::: Dataset entries :::
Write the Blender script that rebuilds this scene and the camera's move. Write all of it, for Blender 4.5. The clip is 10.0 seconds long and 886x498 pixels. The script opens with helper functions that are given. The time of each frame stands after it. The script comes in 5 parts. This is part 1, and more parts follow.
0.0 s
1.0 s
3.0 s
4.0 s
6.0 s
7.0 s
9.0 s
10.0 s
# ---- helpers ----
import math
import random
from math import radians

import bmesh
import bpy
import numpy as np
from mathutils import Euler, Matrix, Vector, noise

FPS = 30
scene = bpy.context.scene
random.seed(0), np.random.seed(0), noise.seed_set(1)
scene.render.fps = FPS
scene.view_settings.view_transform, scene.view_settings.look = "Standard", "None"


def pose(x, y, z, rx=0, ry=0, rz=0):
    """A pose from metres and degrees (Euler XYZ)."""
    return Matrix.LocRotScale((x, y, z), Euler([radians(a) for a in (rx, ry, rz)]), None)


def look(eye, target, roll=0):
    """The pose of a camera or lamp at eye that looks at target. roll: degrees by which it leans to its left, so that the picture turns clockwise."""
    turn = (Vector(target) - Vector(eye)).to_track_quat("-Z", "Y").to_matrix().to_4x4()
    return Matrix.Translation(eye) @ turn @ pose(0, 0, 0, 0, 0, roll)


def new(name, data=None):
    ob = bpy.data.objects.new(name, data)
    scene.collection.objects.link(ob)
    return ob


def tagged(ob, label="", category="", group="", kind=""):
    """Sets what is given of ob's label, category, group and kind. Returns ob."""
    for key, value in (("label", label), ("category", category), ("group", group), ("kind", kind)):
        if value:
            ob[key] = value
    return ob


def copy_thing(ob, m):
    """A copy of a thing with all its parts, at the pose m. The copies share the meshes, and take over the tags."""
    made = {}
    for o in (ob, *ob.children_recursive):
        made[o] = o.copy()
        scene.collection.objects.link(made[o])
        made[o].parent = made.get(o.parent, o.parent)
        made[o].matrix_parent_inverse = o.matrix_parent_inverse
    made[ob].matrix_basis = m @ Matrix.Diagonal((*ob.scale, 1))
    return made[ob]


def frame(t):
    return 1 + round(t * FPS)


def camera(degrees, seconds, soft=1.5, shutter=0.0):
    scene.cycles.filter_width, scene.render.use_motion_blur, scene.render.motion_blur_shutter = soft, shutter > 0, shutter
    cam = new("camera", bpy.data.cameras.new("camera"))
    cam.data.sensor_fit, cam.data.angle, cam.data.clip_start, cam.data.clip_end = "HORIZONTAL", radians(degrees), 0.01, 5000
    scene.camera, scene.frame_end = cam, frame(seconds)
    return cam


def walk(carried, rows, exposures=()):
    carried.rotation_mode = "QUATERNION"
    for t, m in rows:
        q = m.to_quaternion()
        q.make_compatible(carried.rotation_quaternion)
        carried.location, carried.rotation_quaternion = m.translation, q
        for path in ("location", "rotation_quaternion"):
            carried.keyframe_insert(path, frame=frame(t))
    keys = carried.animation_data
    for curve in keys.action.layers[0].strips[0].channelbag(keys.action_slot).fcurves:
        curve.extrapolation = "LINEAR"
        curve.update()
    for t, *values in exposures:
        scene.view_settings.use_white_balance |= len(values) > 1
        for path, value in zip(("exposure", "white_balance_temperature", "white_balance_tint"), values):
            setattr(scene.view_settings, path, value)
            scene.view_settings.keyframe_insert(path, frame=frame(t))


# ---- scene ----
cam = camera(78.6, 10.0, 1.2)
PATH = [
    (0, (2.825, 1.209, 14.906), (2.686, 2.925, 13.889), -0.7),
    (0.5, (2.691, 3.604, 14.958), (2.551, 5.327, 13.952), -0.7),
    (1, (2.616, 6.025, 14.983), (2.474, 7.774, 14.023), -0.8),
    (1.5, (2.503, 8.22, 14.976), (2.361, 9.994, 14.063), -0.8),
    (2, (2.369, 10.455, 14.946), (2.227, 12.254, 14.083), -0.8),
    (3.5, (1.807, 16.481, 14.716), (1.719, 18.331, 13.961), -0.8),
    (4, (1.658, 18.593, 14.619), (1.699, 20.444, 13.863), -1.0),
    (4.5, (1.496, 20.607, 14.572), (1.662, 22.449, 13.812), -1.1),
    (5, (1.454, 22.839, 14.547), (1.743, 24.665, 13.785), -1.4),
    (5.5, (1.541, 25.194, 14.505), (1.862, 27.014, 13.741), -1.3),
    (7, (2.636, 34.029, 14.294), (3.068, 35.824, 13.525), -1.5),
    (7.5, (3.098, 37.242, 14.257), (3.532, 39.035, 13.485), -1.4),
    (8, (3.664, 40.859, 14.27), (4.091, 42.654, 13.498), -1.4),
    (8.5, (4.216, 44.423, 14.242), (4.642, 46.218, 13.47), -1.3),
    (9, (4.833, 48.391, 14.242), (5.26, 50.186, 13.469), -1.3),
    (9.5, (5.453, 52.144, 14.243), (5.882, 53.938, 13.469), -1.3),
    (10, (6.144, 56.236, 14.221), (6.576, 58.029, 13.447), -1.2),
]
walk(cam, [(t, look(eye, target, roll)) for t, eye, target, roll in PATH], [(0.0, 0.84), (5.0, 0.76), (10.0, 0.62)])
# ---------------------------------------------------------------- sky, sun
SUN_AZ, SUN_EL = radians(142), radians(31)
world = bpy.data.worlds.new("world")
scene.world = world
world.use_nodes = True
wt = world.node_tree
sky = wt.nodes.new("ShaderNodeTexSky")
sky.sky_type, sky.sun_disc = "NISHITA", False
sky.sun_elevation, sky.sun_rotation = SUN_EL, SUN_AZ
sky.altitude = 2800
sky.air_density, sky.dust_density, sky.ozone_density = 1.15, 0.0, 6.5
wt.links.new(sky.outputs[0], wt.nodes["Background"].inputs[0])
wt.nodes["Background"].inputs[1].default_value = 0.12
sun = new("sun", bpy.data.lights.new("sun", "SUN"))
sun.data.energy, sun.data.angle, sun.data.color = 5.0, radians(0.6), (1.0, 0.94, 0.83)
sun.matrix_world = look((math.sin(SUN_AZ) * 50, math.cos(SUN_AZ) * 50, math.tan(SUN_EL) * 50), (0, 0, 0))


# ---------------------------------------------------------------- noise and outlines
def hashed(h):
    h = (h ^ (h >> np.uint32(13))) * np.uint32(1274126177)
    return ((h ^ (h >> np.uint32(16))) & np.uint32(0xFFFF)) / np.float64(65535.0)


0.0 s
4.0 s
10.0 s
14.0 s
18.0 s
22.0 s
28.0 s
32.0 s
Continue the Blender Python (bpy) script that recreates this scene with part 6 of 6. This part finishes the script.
:::
#### [Set problem]
Retype the records above exactly.

#### [Exercise answer]
Write the Blender script that rebuilds this scene and the camera's move. Write all of it, for Blender 4.5. The clip is 10.0 seconds long and 886x498 pixels. The script opens with helper functions that are given. The time of each frame stands after it. The script comes in 5 parts. This is part 1, and more parts follow.
0.0 s
1.0 s
3.0 s
4.0 s
6.0 s
7.0 s
9.0 s
10.0 s
# ---- helpers ----
import math
import random
from math import radians

import bmesh
import bpy
import numpy as np
from mathutils import Euler, Matrix, Vector, noise

FPS = 30
scene = bpy.context.scene
random.seed(0), np.random.seed(0), noise.seed_set(1)
scene.render.fps = FPS
scene.view_settings.view_transform, scene.view_settings.look = "Standard", "None"


def pose(x, y, z, rx=0, ry=0, rz=0):
    """A pose from metres and degrees (Euler XYZ)."""
    return Matrix.LocRotScale((x, y, z), Euler([radians(a) for a in (rx, ry, rz)]), None)


def look(eye, target, roll=0):
    """The pose of a camera or lamp at eye that looks at target. roll: degrees by which it leans to its left, so that the picture turns clockwise."""
    turn = (Vector(target) - Vector(eye)).to_track_quat("-Z", "Y").to_matrix().to_4x4()
    return Matrix.Translation(eye) @ turn @ pose(0, 0, 0, 0, 0, roll)


def new(name, data=None):
    ob = bpy.data.objects.new(name, data)
    scene.collection.objects.link(ob)
    return ob


def tagged(ob, label="", category="", group="", kind=""):
    """Sets what is given of ob's label, category, group and kind. Returns ob."""
    for key, value in (("label", label), ("category", category), ("group", group), ("kind", kind)):
        if value:
            ob[key] = value
    return ob


def copy_thing(ob, m):
    """A copy of a thing with all its parts, at the pose m. The copies share the meshes, and take over the tags."""
    made = {}
    for o in (ob, *ob.children_recursive):
        made[o] = o.copy()
        scene.collection.objects.link(made[o])
        made[o].parent = made.get(o.parent, o.parent)
        made[o].matrix_parent_inverse = o.matrix_parent_inverse
    made[ob].matrix_basis = m @ Matrix.Diagonal((*ob.scale, 1))
    return made[ob]


def frame(t):
    return 1 + round(t * FPS)


def camera(degrees, seconds, soft=1.5, shutter=0.0):
    scene.cycles.filter_width, scene.render.use_motion_blur, scene.render.motion_blur_shutter = soft, shutter > 0, shutter
    cam = new("camera", bpy.data.cameras.new("camera"))
    cam.data.sensor_fit, cam.data.angle, cam.data.clip_start, cam.data.clip_end = "HORIZONTAL", radians(degrees), 0.01, 5000
    scene.camera, scene.frame_end = cam, frame(seconds)
    return cam


def walk(carried, rows, exposures=()):
    carried.rotation_mode = "QUATERNION"
    for t, m in rows:
        q = m.to_quaternion()
        q.make_compatible(carried.rotation_quaternion)
        carried.location, carried.rotation_quaternion = m.translation, q
        for path in ("location", "rotation_quaternion"):
            carried.keyframe_insert(path, frame=frame(t))
    keys = carried.animation_data
    for curve in keys.action.layers[0].strips[0].channelbag(keys.action_slot).fcurves:
        curve.extrapolation = "LINEAR"
        curve.update()
    for t, *values in exposures:
        scene.view_settings.use_white_balance |= len(values) > 1
        for path, value in zip(("exposure", "white_balance_temperature", "white_balance_tint"), values):
            setattr(scene.view_settings, path, value)
            scene.view_settings.keyframe_insert(path, frame=frame(t))


# ---- scene ----
cam = camera(78.6, 10.0, 1.2)
PATH = [
    (0, (2.825, 1.209, 14.906), (2.686, 2.925, 13.889), -0.7),
    (0.5, (2.691, 3.604, 14.958), (2.551, 5.327, 13.952), -0.7),
    (1, (2.616, 6.025, 14.983), (2.474, 7.774, 14.023), -0.8),
    (1.5, (2.503, 8.22, 14.976), (2.361, 9.994, 14.063), -0.8),
    (2, (2.369, 10.455, 14.946), (2.227, 12.254, 14.083), -0.8),
    (3.5, (1.807, 16.481, 14.716), (1.719, 18.331, 13.961), -0.8),
    (4, (1.658, 18.593, 14.619), (1.699, 20.444, 13.863), -1.0),
    (4.5, (1.496, 20.607, 14.572), (1.662, 22.449, 13.812), -1.1),
    (5, (1.454, 22.839, 14.547), (1.743, 24.665, 13.785), -1.4),
    (5.5, (1.541, 25.194, 14.505), (1.862, 27.014, 13.741), -1.3),
    (7, (2.636, 34.029, 14.294), (3.068, 35.824, 13.525), -1.5),
    (7.5, (3.098, 37.242, 14.257), (3.532, 39.035, 13.485), -1.4),
    (8, (3.664, 40.859, 14.27), (4.091, 42.654, 13.498), -1.4),
    (8.5, (4.216, 44.423, 14.242), (4.642, 46.218, 13.47), -1.3),
    (9, (4.833, 48.391, 14.242), (5.26, 50.186, 13.469), -1.3),
    (9.5, (5.453, 52.144, 14.243), (5.882, 53.938, 13.469), -1.3),
    (10, (6.144, 56.236, 14.221), (6.576, 58.029, 13.447), -1.2),
]
walk(cam, [(t, look(eye, target, roll)) for t, eye, target, roll in PATH], [(0.0, 0.84), (5.0, 0.76), (10.0, 0.62)])
# ---------------------------------------------------------------- sky, sun
SUN_AZ, SUN_EL = radians(142), radians(31)
world = bpy.data.worlds.new("world")
scene.world = world
world.use_nodes = True
wt = world.node_tree
sky = wt.nodes.new("ShaderNodeTexSky")
sky.sky_type, sky.sun_disc = "NISHITA", False
sky.sun_elevation, sky.sun_rotation = SUN_EL, SUN_AZ
sky.altitude = 2800
sky.air_density, sky.dust_density, sky.ozone_density = 1.15, 0.0, 6.5
wt.links.new(sky.outputs[0], wt.nodes["Background"].inputs[0])
wt.nodes["Background"].inputs[1].default_value = 0.12
sun = new("sun", bpy.data.lights.new("sun", "SUN"))
sun.data.energy, sun.data.angle, sun.data.color = 5.0, radians(0.6), (1.0, 0.94, 0.83)
sun.matrix_world = look((math.sin(SUN_AZ) * 50, math.cos(SUN_AZ) * 50, math.tan(SUN_EL) * 50), (0, 0, 0))


# ---------------------------------------------------------------- noise and outlines
def hashed(h):
    h = (h ^ (h >> np.uint32(13))) * np.uint32(1274126177)
    return ((h ^ (h >> np.uint32(16))) & np.uint32(0xFFFF)) / np.float64(65535.0)


0.0 s
4.0 s
10.0 s
14.0 s
18.0 s
22.0 s
28.0 s
32.0 s
Continue the Blender Python (bpy) script that recreates this scene with part 6 of 6. This part finishes the script.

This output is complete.